Un autre aspect notable concernant ces artistes réside dans la reconnaissance de leurs œuvres au sein du milieu universitaire, tant à l’échelle nationale qu’internationale.
C’est d’ailleurs dans cette optique que l’Haitian Studies Institute, un centre de recherche consacré aux études haïtiennes, situé au Brooklyn College à New-York, aux États-Unis, a organisé un symposium consacré à la langue et à la culture créole du 31 octobre au 2 novembre 2025, mettant à l’honneur l’artiste Coupé Cloué.
Plusieurs conférences ont porté spécifiquement sur la place du créole dans l’œuvre de cet artiste iconique. À ce symposium, s’ajoutent plusieurs thèses et ouvrages consacrés à l’œuvre de Coupé Cloué depuis les années 1990.
Richie et Dener Céide, à travers leurs œuvres ont constitué le cœur de notre mémoire de maîtrise, consacré à l’étude des dynamiques sociolinguistiques de la diaspora haïtienne à travers le prisme du konpa.
Par ailleurs, leurs productions artistiques font également l’objet d’analyse dans d’autres travaux académiques, soit des ouvrages, des thèses et des communications.
Dans la même veine, en 2019, le texte « Yon ti kalkil » de BIC a été traduit en anglais, puis soumis à l’étude littéraire par des étudiants du Massachussetts Institute of Technology (MIT), l’une des institutions universitaires les plus prestigieuses au monde.

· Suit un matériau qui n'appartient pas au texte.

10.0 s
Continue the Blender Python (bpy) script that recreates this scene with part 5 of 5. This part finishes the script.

Cette année, à l’occasion de ses 25 ans de carrière, BIC sera accueilli dans 25 universités à travers différents pays, où il se produira en concert.

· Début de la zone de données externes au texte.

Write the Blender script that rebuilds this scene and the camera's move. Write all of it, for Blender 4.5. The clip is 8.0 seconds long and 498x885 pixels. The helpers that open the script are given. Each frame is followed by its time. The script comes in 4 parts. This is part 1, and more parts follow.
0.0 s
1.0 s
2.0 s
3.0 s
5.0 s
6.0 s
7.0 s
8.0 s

En somme, ces quatre artistes, auxquels s’ajoutent plusieurs autres ainsi que des groupes non mentionnés ici par souci de concision — tels que Manno Charlemagne, Beethova Oba et Boukman Eksperyans —, font usage du créole dans leurs œuvres musicales sans ressentir le besoin de recourir au français pour asseoir une image intellectuelle.
Cette démarche artistique montre que le créole peut parfaitement servir d’outil de communication littéraire, musicale, voire philosophique.
En ce sens, à l’instar d’autres figures intellectuelles, médiatiques et musicales d’Haïti, Coupé Cloué, Richie, BIC et Dener Céide s’impliquent foncièrement à la redéfinition idéologique de la langue et de la culture créoles en Haïti à travers leurs œuvres.